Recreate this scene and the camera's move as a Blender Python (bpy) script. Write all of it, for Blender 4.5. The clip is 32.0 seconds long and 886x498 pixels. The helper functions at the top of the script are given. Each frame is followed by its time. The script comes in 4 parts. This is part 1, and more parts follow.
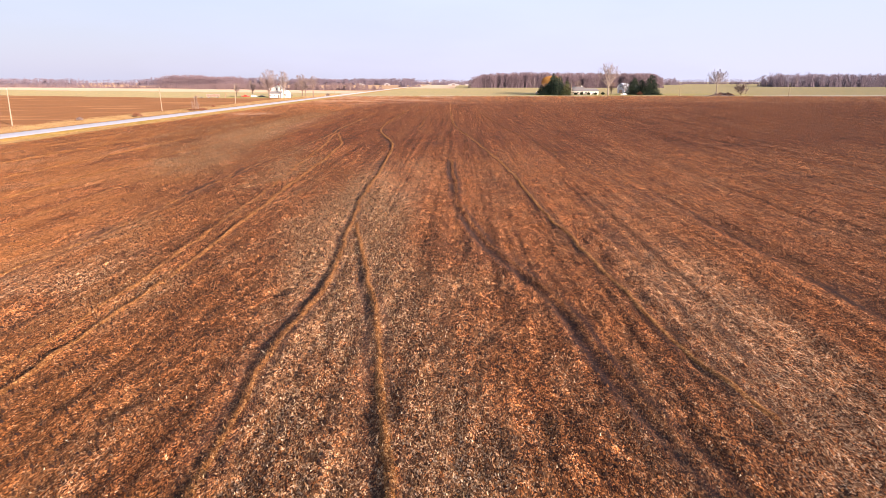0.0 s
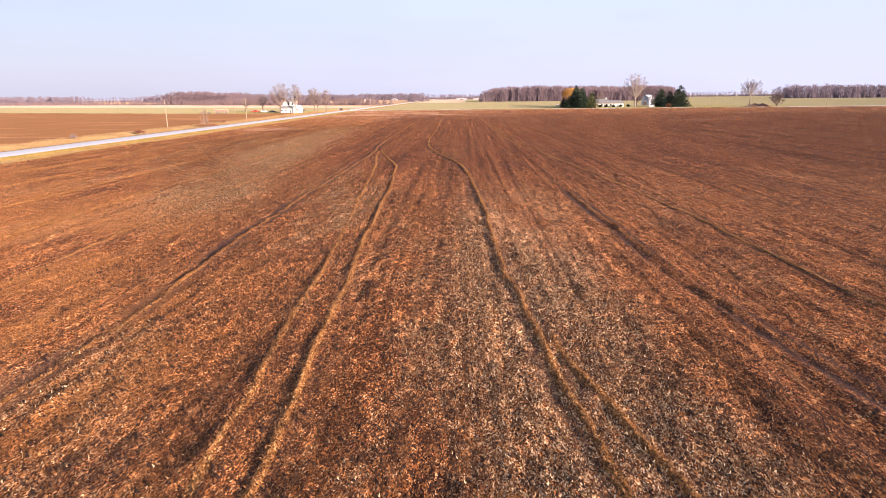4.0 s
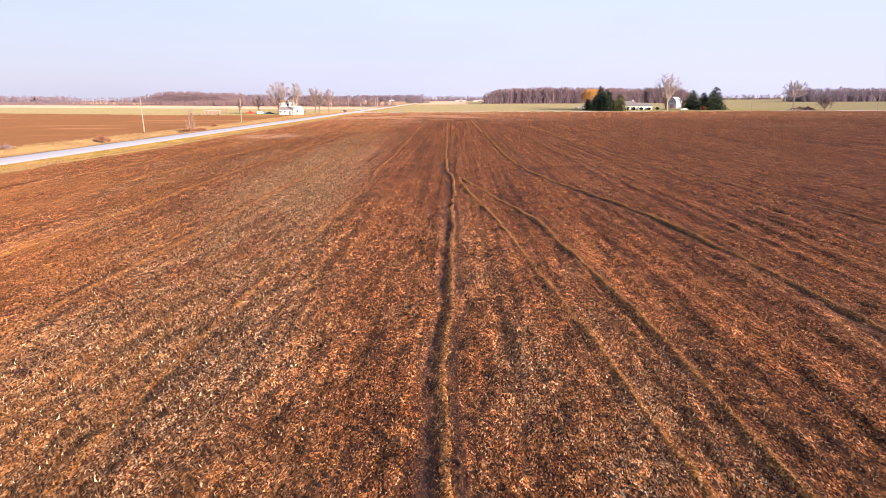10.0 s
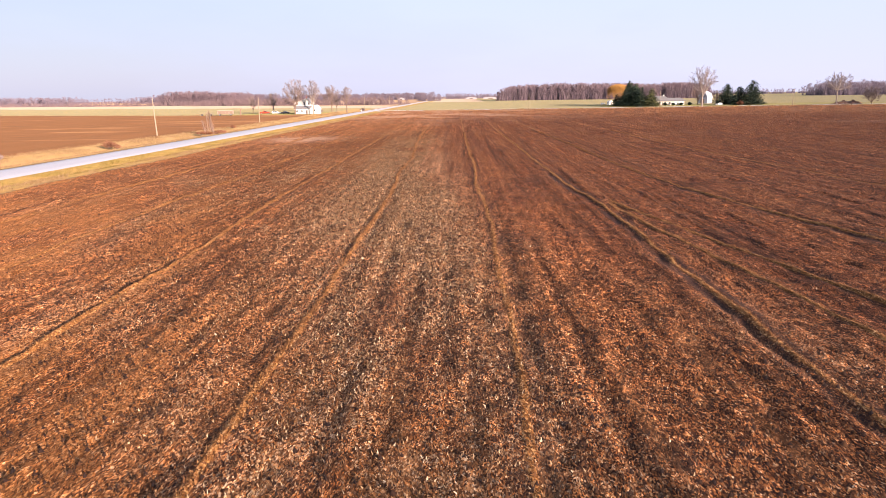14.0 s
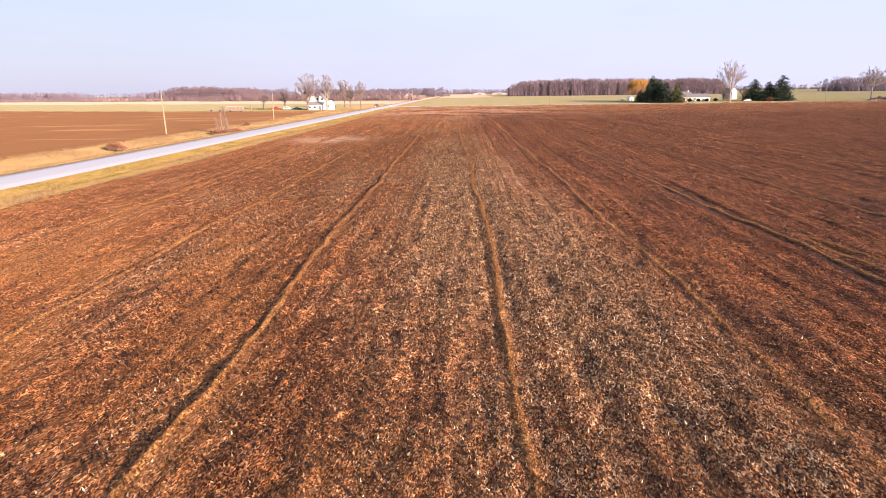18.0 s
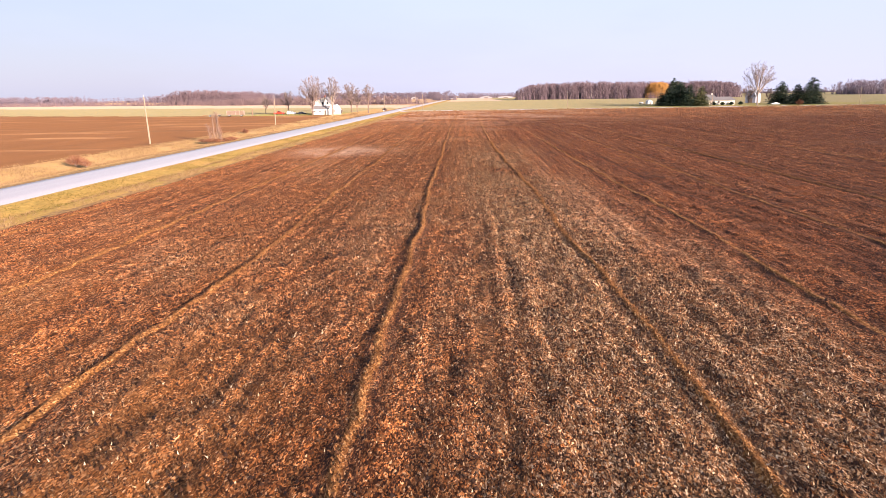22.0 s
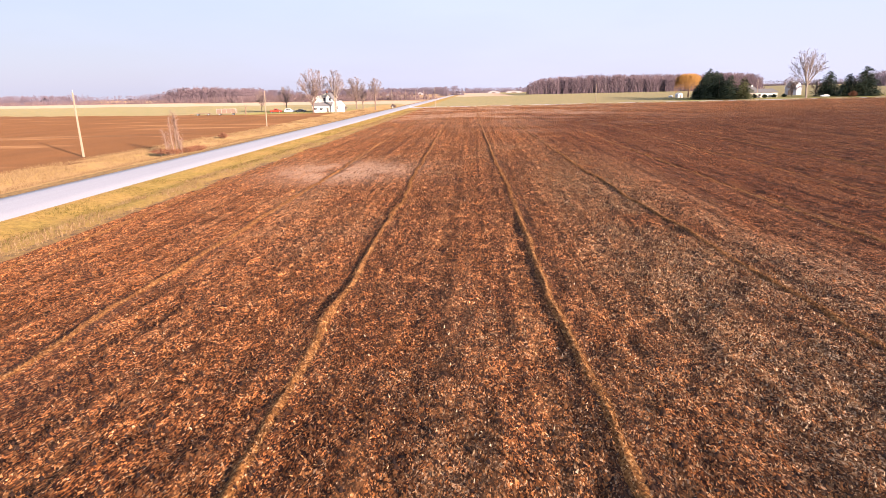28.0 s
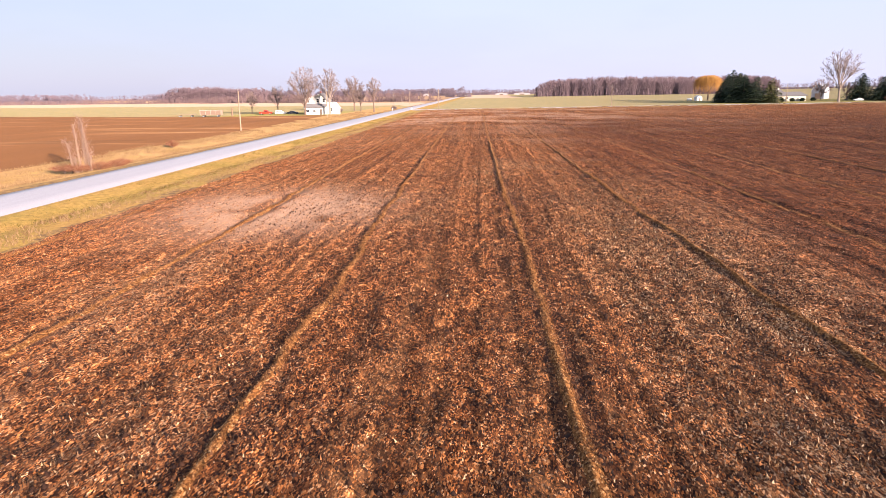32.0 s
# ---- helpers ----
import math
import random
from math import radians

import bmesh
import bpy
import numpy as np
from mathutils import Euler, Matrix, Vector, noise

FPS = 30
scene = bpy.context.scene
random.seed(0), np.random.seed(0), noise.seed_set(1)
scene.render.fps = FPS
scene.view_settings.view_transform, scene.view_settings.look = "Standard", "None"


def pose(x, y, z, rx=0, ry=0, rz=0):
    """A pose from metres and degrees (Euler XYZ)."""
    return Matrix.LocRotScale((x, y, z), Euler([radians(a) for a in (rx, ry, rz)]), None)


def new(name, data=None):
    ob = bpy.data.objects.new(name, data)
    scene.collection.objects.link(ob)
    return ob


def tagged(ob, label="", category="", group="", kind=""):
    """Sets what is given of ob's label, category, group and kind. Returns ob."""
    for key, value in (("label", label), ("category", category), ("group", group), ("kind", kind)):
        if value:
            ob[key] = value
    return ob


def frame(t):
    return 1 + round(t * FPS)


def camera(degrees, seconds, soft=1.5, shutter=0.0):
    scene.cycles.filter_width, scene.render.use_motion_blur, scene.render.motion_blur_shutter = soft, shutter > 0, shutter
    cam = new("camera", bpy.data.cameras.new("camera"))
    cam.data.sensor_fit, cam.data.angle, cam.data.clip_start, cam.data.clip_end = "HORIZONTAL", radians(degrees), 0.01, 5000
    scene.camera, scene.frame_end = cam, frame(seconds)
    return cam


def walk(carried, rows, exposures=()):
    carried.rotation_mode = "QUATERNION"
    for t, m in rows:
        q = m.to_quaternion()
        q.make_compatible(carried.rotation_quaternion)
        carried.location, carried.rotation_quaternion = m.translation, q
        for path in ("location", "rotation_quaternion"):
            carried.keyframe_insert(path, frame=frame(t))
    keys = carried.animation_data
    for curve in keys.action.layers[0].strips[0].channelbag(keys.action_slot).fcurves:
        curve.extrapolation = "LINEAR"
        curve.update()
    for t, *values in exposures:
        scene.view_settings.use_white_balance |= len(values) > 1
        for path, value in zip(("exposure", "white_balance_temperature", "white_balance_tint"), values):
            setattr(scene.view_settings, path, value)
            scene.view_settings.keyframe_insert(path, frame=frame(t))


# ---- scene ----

————

• Exercise prompt: Tally up the lines in the preceding listing that contain the string "seconds". Respond with the number and nothing else.

• Solution for this problem: 3